**** Given material

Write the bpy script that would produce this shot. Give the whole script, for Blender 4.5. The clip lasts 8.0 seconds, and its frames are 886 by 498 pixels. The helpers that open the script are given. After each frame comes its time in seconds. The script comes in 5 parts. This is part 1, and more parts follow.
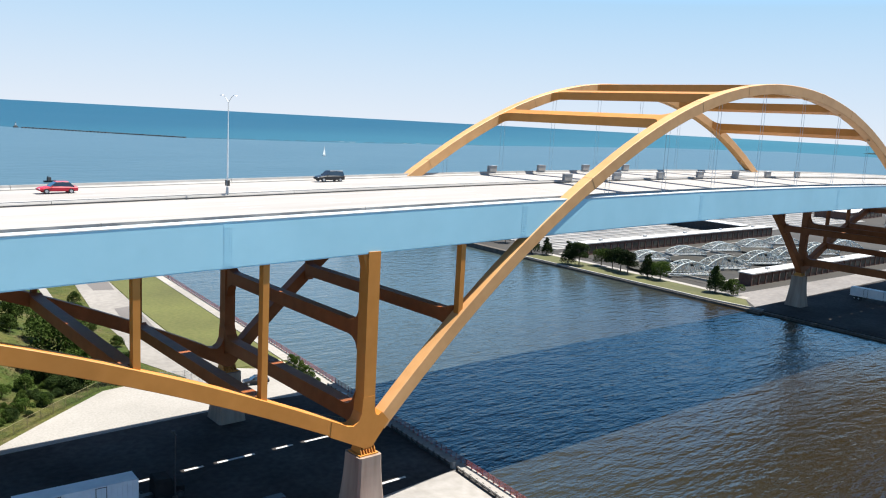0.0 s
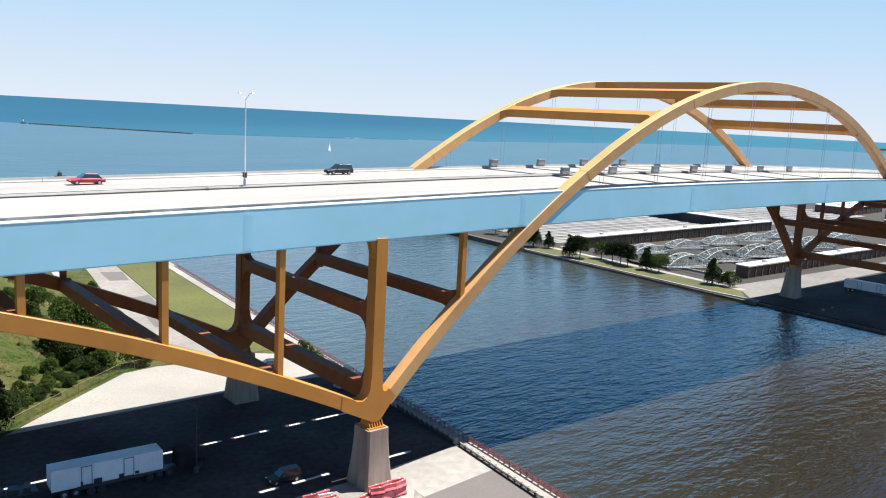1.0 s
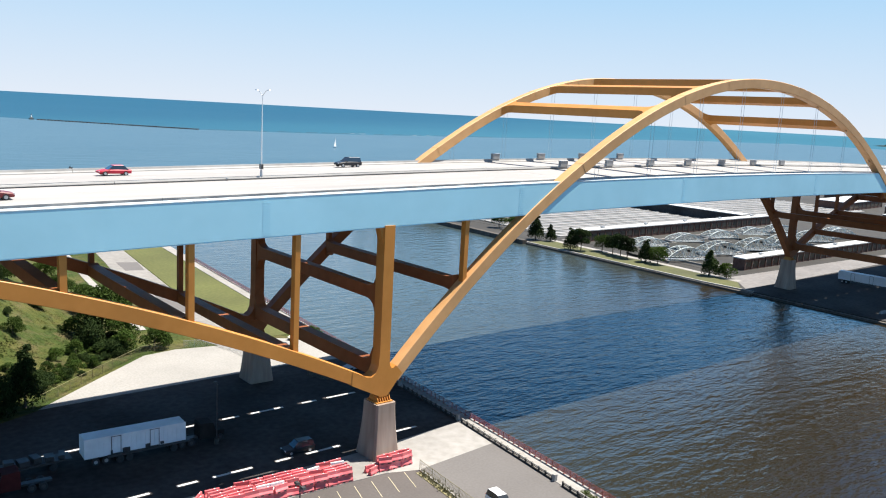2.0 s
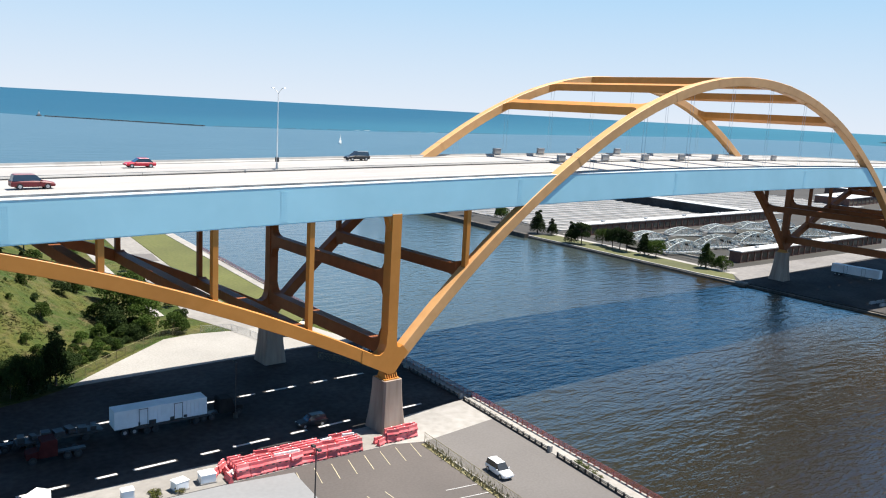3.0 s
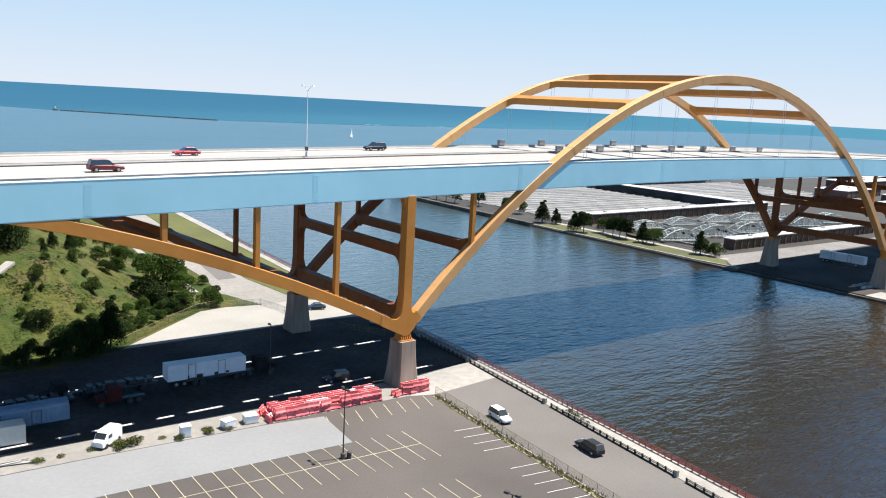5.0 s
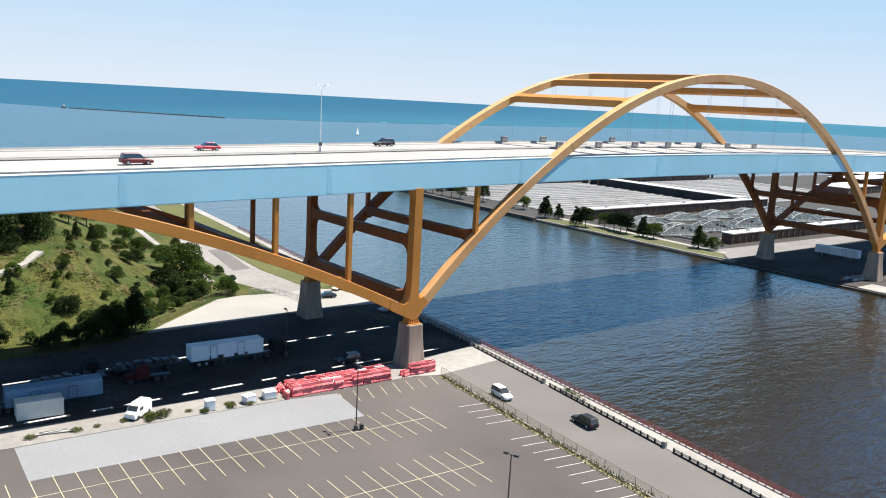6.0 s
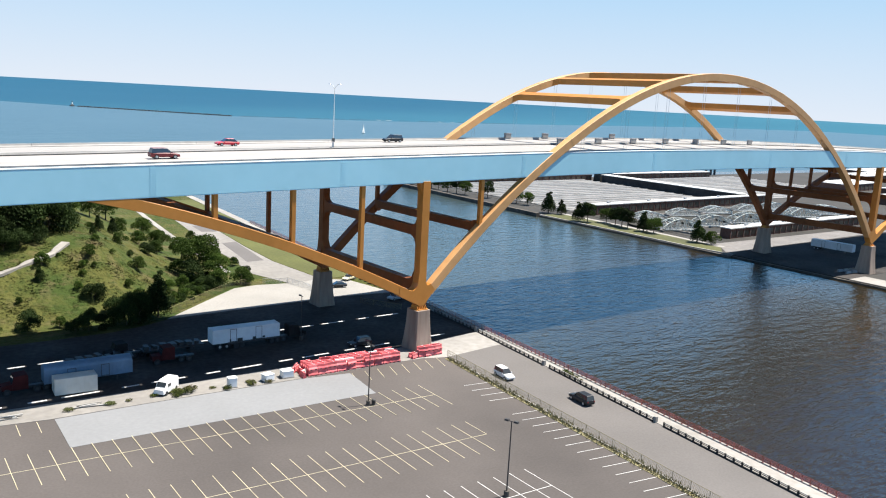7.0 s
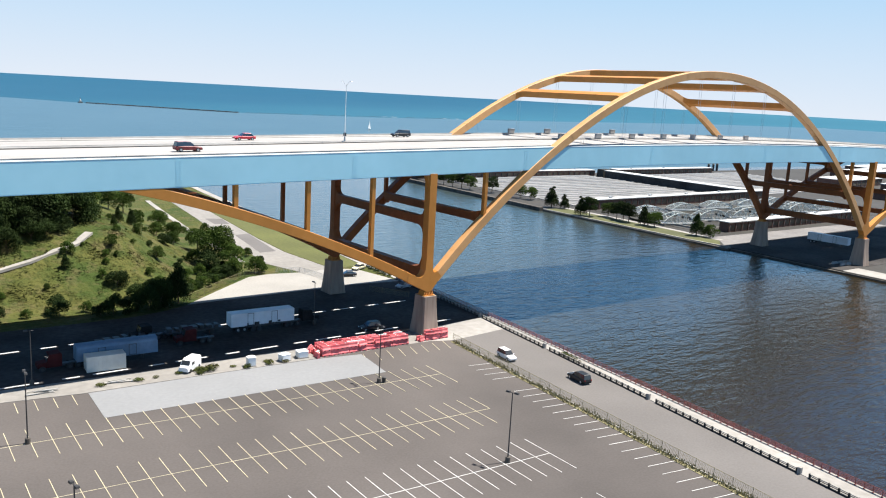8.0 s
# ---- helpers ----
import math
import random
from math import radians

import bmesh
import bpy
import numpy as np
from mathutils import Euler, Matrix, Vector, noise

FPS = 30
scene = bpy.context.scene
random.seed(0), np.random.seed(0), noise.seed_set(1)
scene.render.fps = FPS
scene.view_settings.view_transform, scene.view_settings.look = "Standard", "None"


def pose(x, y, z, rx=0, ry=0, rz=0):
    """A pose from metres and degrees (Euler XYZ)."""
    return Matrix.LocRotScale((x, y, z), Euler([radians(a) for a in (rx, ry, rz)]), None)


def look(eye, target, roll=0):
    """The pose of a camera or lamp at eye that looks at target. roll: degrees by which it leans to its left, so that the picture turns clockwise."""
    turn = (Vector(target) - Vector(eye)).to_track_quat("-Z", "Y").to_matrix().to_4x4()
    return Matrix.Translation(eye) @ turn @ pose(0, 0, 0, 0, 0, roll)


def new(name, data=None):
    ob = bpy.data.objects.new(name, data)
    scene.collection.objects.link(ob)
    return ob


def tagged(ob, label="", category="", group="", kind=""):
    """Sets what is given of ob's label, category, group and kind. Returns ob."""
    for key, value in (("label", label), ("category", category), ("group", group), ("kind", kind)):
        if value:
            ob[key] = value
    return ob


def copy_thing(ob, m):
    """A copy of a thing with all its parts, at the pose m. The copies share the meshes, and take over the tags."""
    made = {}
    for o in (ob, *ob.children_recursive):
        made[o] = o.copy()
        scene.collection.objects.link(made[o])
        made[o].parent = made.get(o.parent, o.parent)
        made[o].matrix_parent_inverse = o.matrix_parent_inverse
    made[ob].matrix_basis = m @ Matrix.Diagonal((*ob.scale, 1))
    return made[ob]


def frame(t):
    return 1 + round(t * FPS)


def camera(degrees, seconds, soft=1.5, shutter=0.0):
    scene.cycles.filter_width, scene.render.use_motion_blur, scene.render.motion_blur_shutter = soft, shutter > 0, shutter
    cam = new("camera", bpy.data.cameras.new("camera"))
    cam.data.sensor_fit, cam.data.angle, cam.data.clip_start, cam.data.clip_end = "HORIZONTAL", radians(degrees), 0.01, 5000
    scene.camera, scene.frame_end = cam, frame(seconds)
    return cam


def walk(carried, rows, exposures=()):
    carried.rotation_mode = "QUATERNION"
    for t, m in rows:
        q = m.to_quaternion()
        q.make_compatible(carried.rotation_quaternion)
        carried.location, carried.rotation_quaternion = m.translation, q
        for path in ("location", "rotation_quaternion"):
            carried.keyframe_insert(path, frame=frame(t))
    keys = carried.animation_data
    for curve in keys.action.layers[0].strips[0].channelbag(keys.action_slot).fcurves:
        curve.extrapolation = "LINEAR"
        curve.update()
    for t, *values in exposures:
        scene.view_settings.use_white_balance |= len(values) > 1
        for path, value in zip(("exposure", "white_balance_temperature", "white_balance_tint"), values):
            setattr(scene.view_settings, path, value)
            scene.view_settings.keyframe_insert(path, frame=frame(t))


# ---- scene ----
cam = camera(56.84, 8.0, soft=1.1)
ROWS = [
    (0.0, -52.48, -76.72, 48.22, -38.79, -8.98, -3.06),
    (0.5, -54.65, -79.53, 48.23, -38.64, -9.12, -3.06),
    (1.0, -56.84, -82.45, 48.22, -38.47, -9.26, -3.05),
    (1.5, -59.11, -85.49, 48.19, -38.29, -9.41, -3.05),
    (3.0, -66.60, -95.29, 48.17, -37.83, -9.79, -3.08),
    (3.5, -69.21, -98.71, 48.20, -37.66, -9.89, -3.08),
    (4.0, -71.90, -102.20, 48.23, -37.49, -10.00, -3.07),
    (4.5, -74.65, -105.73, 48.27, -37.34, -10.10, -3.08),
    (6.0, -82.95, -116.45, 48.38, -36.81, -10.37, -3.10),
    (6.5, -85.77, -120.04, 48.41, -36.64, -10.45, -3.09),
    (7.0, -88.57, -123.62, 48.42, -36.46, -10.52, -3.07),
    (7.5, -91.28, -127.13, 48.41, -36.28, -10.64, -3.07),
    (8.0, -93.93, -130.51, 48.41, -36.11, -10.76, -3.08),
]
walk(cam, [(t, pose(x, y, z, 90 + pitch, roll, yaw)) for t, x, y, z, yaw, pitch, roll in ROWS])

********

Stated task. Repeat only the stretch of lines that begins at the line containing "for curve in" and ends at the last line above, both included.

Answer.
    for curve in keys.action.layers[0].strips[0].channelbag(keys.action_slot).fcurves:
        curve.extrapolation = "LINEAR"
        curve.update()
    for t, *values in exposures:
        scene.view_settings.use_white_balance |= len(values) > 1
        for path, value in zip(("exposure", "white_balance_temperature", "white_balance_tint"), values):
            setattr(scene.view_settings, path, value)
            scene.view_settings.keyframe_insert(path, frame=frame(t))


# ---- scene ----
cam = camera(56.84, 8.0, soft=1.1)
ROWS = [
    (0.0, -52.48, -76.72, 48.22, -38.79, -8.98, -3.06),
    (0.5, -54.65, -79.53, 48.23, -38.64, -9.12, -3.06),
    (1.0, -56.84, -82.45, 48.22, -38.47, -9.26, -3.05),
    (1.5, -59.11, -85.49, 48.19, -38.29, -9.41, -3.05),
    (3.0, -66.60, -95.29, 48.17, -37.83, -9.79, -3.08),
    (3.5, -69.21, -98.71, 48.20, -37.66, -9.89, -3.08),
    (4.0, -71.90, -102.20, 48.23, -37.49, -10.00, -3.07),
    (4.5, -74.65, -105.73, 48.27, -37.34, -10.10, -3.08),
    (6.0, -82.95, -116.45, 48.38, -36.81, -10.37, -3.10),
    (6.5, -85.77, -120.04, 48.41, -36.64, -10.45, -3.09),
    (7.0, -88.57, -123.62, 48.42, -36.46, -10.52, -3.07),
    (7.5, -91.28, -127.13, 48.41, -36.28, -10.64, -3.07),
    (8.0, -93.93, -130.51, 48.41, -36.11, -10.76, -3.08),
]
walk(cam, [(t, pose(x, y, z, 90 + pitch, roll, yaw)) for t, x, y, z, yaw, pitch, roll in ROWS])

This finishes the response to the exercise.